First off: it was pretty clear at yesterday afternoon's press
conference that AG Martha Coakley wanted to use the indictment of
Powers Fasteners as an impetus to spur the state to change its
ridiculous cap on criminal penalties for corporations. Good for her.
Second: The information disclosed yesterday, and the recent NTSB report, verify that the
Boston Globe's
reporting last August was spot-on, and they deserve some recognition
for that. They got a lot of grief, with good reason, for the
embarrassing "Keaveny memo" story that backfired on them. But while the
Herald devoted its limited resources to beating up on Keaveny and the
Globe (and hyperventilating about "secret" security cameras in MTA
offices), the Globe's reporters -- particularly Scott Allen and Sean P.

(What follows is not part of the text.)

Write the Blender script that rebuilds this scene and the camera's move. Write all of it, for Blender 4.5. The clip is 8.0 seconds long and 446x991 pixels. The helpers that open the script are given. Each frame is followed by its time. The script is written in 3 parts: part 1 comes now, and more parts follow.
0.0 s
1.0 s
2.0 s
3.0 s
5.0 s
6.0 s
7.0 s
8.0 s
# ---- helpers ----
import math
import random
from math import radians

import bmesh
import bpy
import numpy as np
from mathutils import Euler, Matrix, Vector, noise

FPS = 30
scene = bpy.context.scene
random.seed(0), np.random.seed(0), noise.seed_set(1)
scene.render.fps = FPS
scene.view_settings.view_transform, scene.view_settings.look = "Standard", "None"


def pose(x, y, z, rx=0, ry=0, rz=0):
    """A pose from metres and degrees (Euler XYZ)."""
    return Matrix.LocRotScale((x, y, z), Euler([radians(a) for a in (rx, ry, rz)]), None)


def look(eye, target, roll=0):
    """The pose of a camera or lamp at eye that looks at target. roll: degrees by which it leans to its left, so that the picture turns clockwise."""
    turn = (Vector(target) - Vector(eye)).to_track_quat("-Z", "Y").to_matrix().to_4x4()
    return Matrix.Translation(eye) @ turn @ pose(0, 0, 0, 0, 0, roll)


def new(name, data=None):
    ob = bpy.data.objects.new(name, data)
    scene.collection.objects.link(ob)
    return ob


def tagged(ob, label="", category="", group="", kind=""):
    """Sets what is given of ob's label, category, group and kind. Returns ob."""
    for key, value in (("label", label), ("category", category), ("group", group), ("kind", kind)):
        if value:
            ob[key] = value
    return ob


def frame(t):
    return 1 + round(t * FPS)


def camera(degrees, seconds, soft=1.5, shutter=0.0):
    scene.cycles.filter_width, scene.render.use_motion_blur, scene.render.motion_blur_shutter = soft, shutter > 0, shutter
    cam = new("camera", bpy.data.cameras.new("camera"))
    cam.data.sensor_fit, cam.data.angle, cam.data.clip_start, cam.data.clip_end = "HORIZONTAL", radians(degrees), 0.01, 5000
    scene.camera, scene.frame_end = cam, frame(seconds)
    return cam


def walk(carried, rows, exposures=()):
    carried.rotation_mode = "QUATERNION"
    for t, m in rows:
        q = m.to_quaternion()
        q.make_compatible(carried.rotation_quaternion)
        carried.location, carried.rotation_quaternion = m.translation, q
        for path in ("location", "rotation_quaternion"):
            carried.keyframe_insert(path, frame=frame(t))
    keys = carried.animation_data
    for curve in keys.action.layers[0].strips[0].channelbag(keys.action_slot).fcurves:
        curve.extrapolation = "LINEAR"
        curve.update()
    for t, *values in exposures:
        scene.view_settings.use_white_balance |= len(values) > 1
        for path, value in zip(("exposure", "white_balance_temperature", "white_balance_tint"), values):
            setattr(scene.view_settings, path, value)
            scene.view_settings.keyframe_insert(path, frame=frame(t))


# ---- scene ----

Murphy -- actually dug out the dirt.
Perhaps the most important of their stories was
this one from August 20, 2006,
in which Allen and Murphy revealed that Big Dig officials chose not to
retest the majority of the bolts in the I-90 connector tunnel after
realizing in late 1999 that some of the just-installed bolts were
beginning to come loose.
Coakley joins the NTSB in concluding that the ceiling collapsed because
the bolts were secured with Powers's Fast Set epoxy, rather than its
Standard product. Nobody seems to dispute that finding, including
Powers -- the questions are A) how and why Fast Set came to be used,
and B) how and why nobody figured this out and did something about it
between the discovery of the loose bolts in late 1999, and July 2006,
when a portion of the ceiling fell and killed Milena Del Valle.
On the first issue, Powers claims that it supplied its Standard epoxy
to the project, and has no idea how Fast Set came to be used. The NTSB
says that Modern Continental was supplied with Fast Set for the
connector tunnel installation. Is someone lying? Did the distributor
switch products between the supplier (Powers) and the contractor
(Modern Continental)? Was there a conscious decision to switch, or an
honest error? Coakley had no answers.
On the second set of issues -- which I consider the key -- the Powers
indictment does little. It's easy to say, as Coakley did, that Powers
was in the best position to suggest, when brought in along with others
to look at the loose bolts in 1999, that someone should check whether
the right epoxy was used.
Fine. But they were not in the best position to keep an eye on whether
it was safe for people to drive under massive concrete slabs held in
place by bolts that were known to be slipping out of place. Coakley
reportedly continues to work toward a massive settlement with
Bechtel/Parsons Brinkerhoff over that -- she clearly would prefer not
to settle for the $1000 cap with them.